“saying, ‘When will the new moon be over, so that we may sell grain; and the Sabbath, so that we may open the wheat market, to make the ephah smaller and the shekel bigger, and to cheat with dishonest scales,’”
Everyone hates a cheater (well, most everyone). Don’t you hate it when you buy something only to find out it’s not as advertised? Just watch some late-night television to see some of those ads. A cheater only wants to line their pockets with ill gotten gain, with no regard to the person they have cheated.
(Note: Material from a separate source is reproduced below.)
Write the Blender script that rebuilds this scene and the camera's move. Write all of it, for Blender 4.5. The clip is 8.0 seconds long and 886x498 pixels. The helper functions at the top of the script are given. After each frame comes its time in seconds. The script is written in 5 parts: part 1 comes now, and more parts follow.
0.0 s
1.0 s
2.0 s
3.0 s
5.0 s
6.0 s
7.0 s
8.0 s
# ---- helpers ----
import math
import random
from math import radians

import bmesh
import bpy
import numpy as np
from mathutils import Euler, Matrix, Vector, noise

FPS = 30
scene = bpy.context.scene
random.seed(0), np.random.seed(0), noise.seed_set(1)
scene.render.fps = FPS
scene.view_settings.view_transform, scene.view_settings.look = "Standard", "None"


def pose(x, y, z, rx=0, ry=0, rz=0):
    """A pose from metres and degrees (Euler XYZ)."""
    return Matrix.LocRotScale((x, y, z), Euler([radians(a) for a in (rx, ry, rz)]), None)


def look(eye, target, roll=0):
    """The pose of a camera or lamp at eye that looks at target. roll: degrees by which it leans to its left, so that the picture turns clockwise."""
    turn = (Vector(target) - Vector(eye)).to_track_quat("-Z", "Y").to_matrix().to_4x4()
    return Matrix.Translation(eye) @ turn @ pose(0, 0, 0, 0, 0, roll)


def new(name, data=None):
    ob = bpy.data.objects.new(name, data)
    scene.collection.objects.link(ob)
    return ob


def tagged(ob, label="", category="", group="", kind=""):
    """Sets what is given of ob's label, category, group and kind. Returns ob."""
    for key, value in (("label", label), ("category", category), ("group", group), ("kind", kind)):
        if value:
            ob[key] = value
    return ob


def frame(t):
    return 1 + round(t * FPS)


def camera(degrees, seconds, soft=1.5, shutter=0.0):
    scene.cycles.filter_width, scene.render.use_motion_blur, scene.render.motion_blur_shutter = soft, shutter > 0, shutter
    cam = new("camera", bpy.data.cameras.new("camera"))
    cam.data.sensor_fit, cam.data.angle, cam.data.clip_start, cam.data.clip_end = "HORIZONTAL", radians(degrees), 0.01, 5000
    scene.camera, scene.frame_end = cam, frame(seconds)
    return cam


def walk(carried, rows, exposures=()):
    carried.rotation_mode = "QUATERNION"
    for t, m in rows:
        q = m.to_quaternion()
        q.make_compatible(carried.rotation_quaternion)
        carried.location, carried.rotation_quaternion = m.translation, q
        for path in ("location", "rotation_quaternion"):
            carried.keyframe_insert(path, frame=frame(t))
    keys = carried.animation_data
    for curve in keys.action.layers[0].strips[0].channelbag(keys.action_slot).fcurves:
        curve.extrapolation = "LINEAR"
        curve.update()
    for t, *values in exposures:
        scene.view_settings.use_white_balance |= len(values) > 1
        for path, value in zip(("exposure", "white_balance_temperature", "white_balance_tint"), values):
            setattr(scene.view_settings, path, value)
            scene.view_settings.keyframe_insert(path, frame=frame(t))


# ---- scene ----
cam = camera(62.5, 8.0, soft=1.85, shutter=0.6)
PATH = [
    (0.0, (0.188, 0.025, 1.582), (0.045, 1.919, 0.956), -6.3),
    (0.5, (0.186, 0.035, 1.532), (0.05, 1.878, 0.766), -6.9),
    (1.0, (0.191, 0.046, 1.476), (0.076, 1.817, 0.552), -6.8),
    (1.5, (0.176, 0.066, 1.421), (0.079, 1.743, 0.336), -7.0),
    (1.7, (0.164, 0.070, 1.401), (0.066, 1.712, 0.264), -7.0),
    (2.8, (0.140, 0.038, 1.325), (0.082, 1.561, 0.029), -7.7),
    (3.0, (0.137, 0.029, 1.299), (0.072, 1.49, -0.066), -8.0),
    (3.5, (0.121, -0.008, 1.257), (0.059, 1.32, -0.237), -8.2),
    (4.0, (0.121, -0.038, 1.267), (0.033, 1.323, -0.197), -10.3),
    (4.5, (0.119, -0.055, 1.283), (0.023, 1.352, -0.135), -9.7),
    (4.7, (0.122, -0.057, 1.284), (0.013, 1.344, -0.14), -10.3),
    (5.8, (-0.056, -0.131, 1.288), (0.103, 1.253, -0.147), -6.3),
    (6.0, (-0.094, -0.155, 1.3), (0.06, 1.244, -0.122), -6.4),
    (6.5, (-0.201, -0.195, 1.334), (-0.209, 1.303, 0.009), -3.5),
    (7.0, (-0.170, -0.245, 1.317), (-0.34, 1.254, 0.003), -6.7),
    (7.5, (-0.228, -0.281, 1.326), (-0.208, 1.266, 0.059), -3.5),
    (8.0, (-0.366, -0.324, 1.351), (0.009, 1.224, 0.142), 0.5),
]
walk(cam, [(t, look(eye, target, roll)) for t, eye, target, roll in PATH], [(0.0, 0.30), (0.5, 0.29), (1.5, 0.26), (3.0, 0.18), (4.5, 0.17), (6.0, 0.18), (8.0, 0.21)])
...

Amos warns the Israelites of this practice in today’s verse. He describes them to the last detail. They kept the festivals and the Sabbath, but only in practice. Their hearts were far from God. Look what they did. They made their ephah a little smaller and their money the wrong weight. Even though they were warned about this in the Torah (Dy 25:13-15), they still did it.
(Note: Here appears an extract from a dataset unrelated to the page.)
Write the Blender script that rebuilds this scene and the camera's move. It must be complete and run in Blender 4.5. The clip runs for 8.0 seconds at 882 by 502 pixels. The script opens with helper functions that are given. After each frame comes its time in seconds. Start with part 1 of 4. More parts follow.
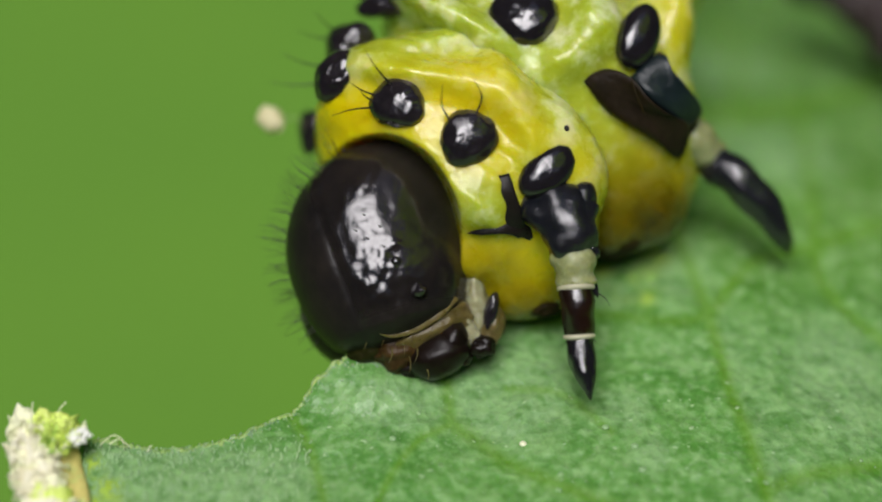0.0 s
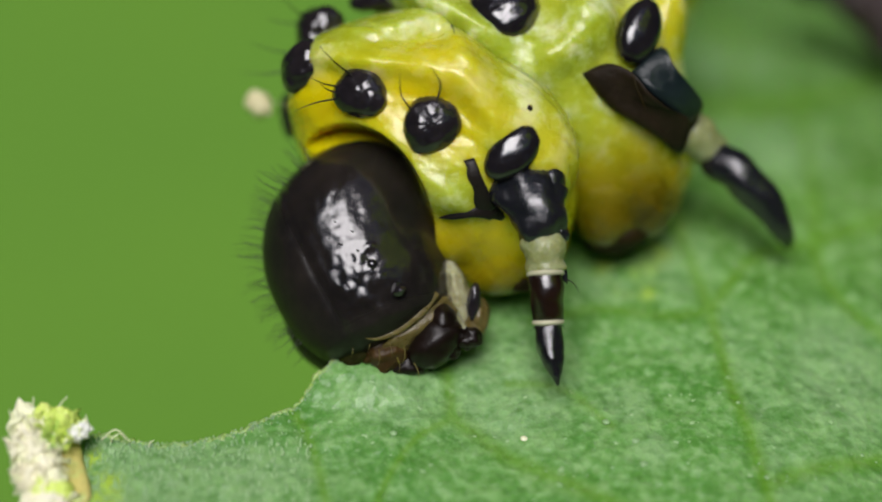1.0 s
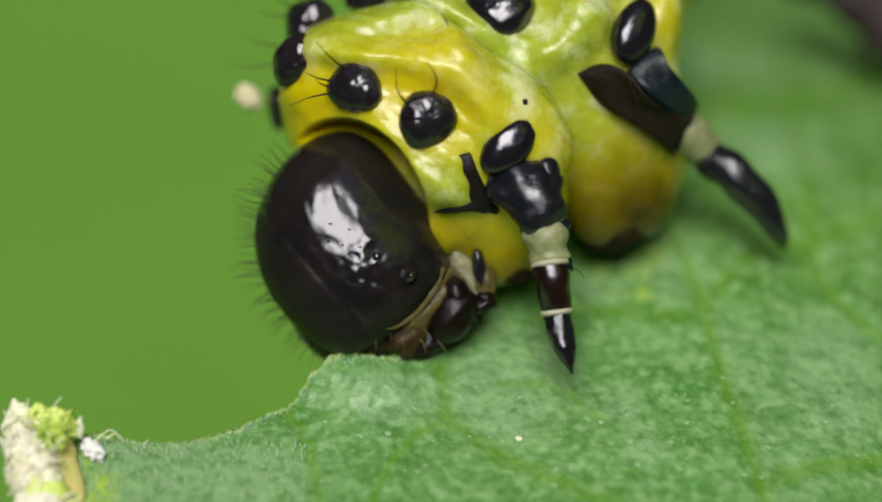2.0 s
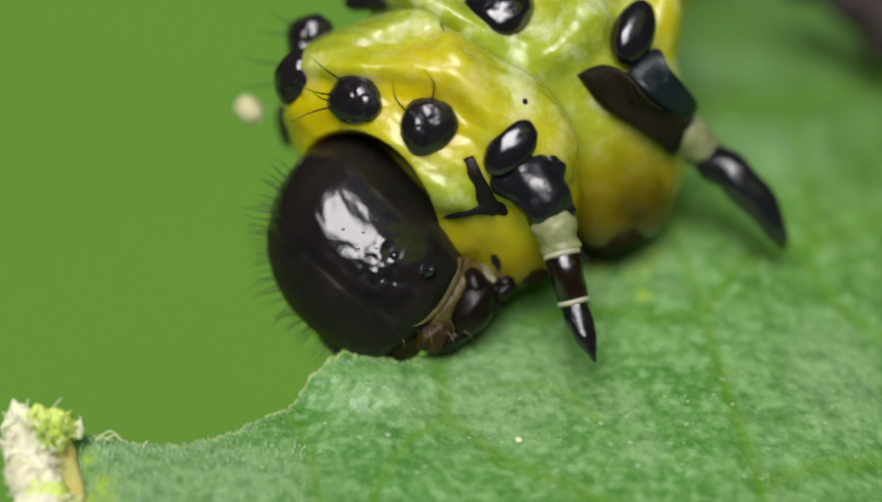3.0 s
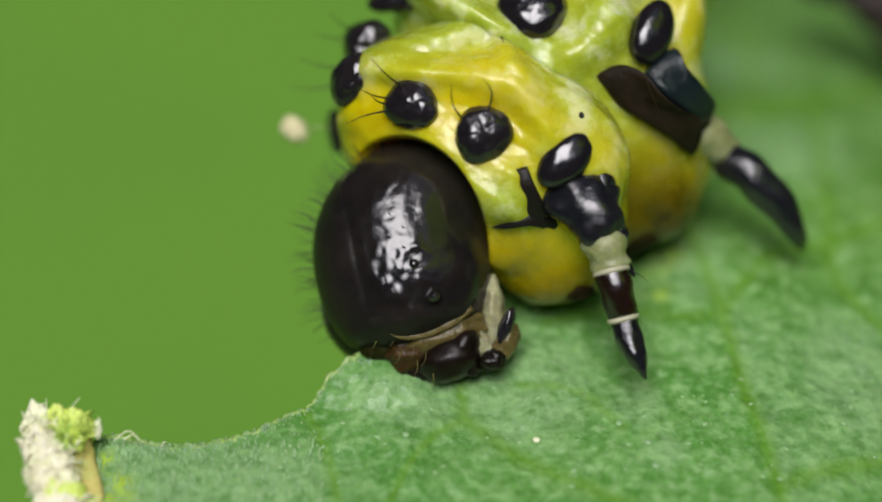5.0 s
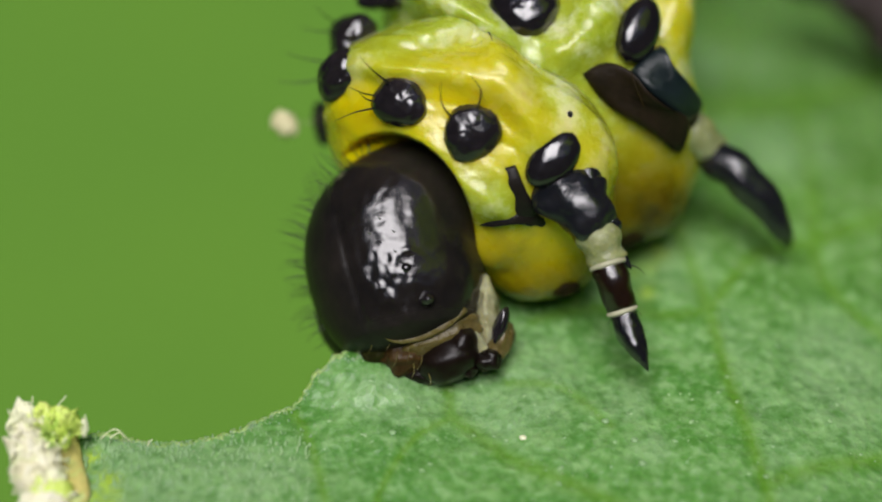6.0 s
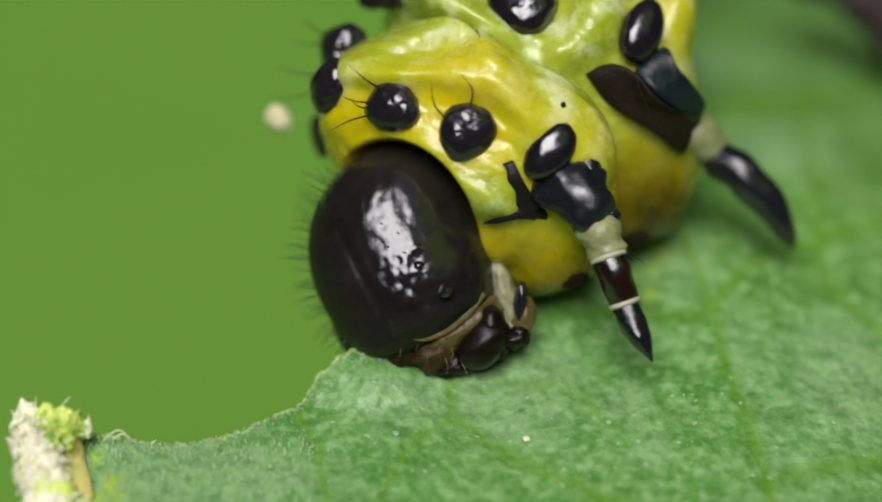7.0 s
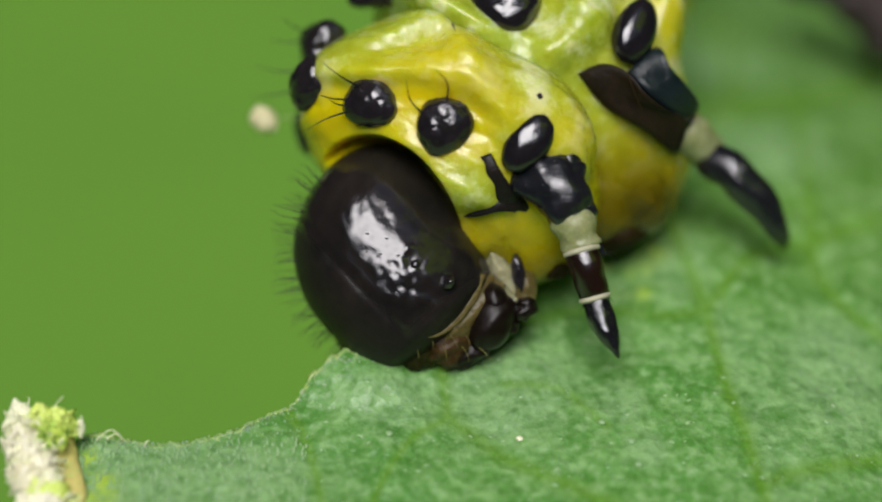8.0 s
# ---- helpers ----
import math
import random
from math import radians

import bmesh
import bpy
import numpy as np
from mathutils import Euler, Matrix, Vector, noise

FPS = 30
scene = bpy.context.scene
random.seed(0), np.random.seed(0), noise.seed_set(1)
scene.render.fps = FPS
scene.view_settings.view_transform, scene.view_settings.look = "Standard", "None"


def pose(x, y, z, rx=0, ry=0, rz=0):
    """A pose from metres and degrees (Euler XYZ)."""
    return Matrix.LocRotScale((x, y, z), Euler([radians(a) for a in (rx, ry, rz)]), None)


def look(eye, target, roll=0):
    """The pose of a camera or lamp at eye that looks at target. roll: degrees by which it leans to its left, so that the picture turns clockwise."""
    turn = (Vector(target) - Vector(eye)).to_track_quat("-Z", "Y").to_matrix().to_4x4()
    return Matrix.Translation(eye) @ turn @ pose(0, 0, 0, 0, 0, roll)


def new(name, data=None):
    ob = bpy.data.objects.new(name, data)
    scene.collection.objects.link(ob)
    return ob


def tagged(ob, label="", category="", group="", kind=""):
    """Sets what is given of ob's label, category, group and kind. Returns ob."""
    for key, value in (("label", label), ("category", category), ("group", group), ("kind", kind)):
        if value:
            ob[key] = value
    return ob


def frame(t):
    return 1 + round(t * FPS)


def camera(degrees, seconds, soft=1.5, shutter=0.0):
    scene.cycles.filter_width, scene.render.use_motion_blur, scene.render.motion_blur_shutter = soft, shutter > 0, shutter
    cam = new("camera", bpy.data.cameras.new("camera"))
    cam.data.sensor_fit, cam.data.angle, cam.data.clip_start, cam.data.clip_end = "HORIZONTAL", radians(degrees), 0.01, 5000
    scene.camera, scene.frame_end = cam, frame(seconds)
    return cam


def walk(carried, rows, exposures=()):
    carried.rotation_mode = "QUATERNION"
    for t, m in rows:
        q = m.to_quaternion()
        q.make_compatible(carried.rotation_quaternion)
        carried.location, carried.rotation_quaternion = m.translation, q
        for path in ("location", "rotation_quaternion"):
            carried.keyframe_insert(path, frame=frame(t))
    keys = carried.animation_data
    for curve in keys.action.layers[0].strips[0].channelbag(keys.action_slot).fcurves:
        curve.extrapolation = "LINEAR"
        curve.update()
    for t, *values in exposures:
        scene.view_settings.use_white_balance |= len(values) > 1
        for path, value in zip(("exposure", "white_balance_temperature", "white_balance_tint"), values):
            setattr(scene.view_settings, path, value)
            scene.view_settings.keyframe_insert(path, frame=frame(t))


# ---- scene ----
from mathutils.bvhtree import BVHTree

# ---------- camera ----------
# All lengths below are millimetres along tilted axes: x right, y up the slope, z towards the lens.
MM = 0.001
DEG = 25.0
DIST = 5.5 / math.tan(radians(DEG / 2))
VIEW = pose(0, 0, 0, 48, 0, 0)
cam = camera(DEG, 8.0, soft=2.0)
cam.data.dof.use_dof = True
cam.data.dof.focus_distance = (DIST + 0.1) * MM
cam.data.dof.aperture_fstop = 45.0
# seconds, yaw and pitch of the hand-held sway
SWAY = [
    (0, 0.0, 0.0), (0.2, 0.097, -0.13), (0.5, -0.024, -0.123), (0.8, 0.065, -0.146),
    (1, 0.026, -0.149), (1.2, 0.0, -0.146), (1.5, 0.026, -0.024), (1.8, 0.0, -0.146),
    (2, -0.123, -0.149), (2.2, -0.162, -0.146), (3.3, -0.081, -0.113), (3.5, 0.371, -0.175),
    (3.7, 0.049, -0.162), (4, 0.099, -0.173), (4.2, 0.486, -0.113), (4.5, 0.173, -0.123),
    (4.7, 0.389, -0.113), (5.8, 0.162, -0.13), (6, 0.0, -0.173), (6.2, 0.13, -0.162),
    (6.5, 0.099, -0.198), (6.7, 0.13, -0.162), (7, 0.099, -0.147), (7.2, 0.13, -0.146),
    (7.5, 0.05, -0.123), (7.7, 0.032, -0.162), (8, -0.099, -0.149),
]
walk(cam, [(t, VIEW @ pose(0, 0, DIST * MM, pitch, yaw, 0)) for t, yaw, pitch in SWAY])

# ---------- light ----------
world = bpy.data.worlds.new("sky")
scene.world = world
world.use_nodes = True
wn = world.node_tree.nodes
sky = wn.new("ShaderNodeTexSky")
sky.sky_type = "NISHITA"
sky.sun_disc = False
sky.sun_elevation = radians(75)
sky.sun_rotation = radians(180)
sky.air_density, sky.dust_density, sky.ozone_density = 0.35, 0.3, 1.0
world.node_tree.links.new(sky.outputs[0], wn["Background"].inputs[0])
wn["Background"].inputs[1].default_value = 0.15

sun_data = bpy.data.lights.new("sun", "SUN")
sun_data.energy = 3.18
sun_data.angle = radians(34)
sun_data.color = (0.97, 0.93, 0.94)
sun = new("sun", sun_data)
sun.matrix_world = look(VIEW @ Vector((-0.1, 0.41, 0.89)), (0, 0, 0))
scene.view_settings.exposure = 0.0


# ---------- materials ----------
def nodes_of(name):
    m = bpy.data.materials.new(name)
    m.use_nodes = True
    return m, m.node_tree.nodes, m.node_tree.links, m.node_tree.nodes["Principled BSDF"]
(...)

Why would you ever think about cheating someone? When I was young, my dad’s sister sold a house that my dad and uncle owned to their mother without his knowledge. She was getting house payments from her mother and stepfather for something she didn’t own. She cheated my dad, and it caused a rift between them for years. They did finally make up, but it took many years.
Now, my dad wasn’t a believer back then. He didn’t have the Holy Spirit to guide him toward reconciliation. I am not sure about my aunt. I never had the chance to ask her about her salvation. I pray she knew Jesus. My point is this – if we know the Lord, we won’t cheat others, and we will forgive those who cheat us.
Hmmm, that sounds very familiar. How about this verse? Matthew 6:12 “‘And forgive us our debts, as we also have forgiven our debtors.’” That’s what Jesus taught us in the “Lord’s Prayer.” Have you done that today? Ask Him.
O Father, forgive me. I fall so short of Your commandments.”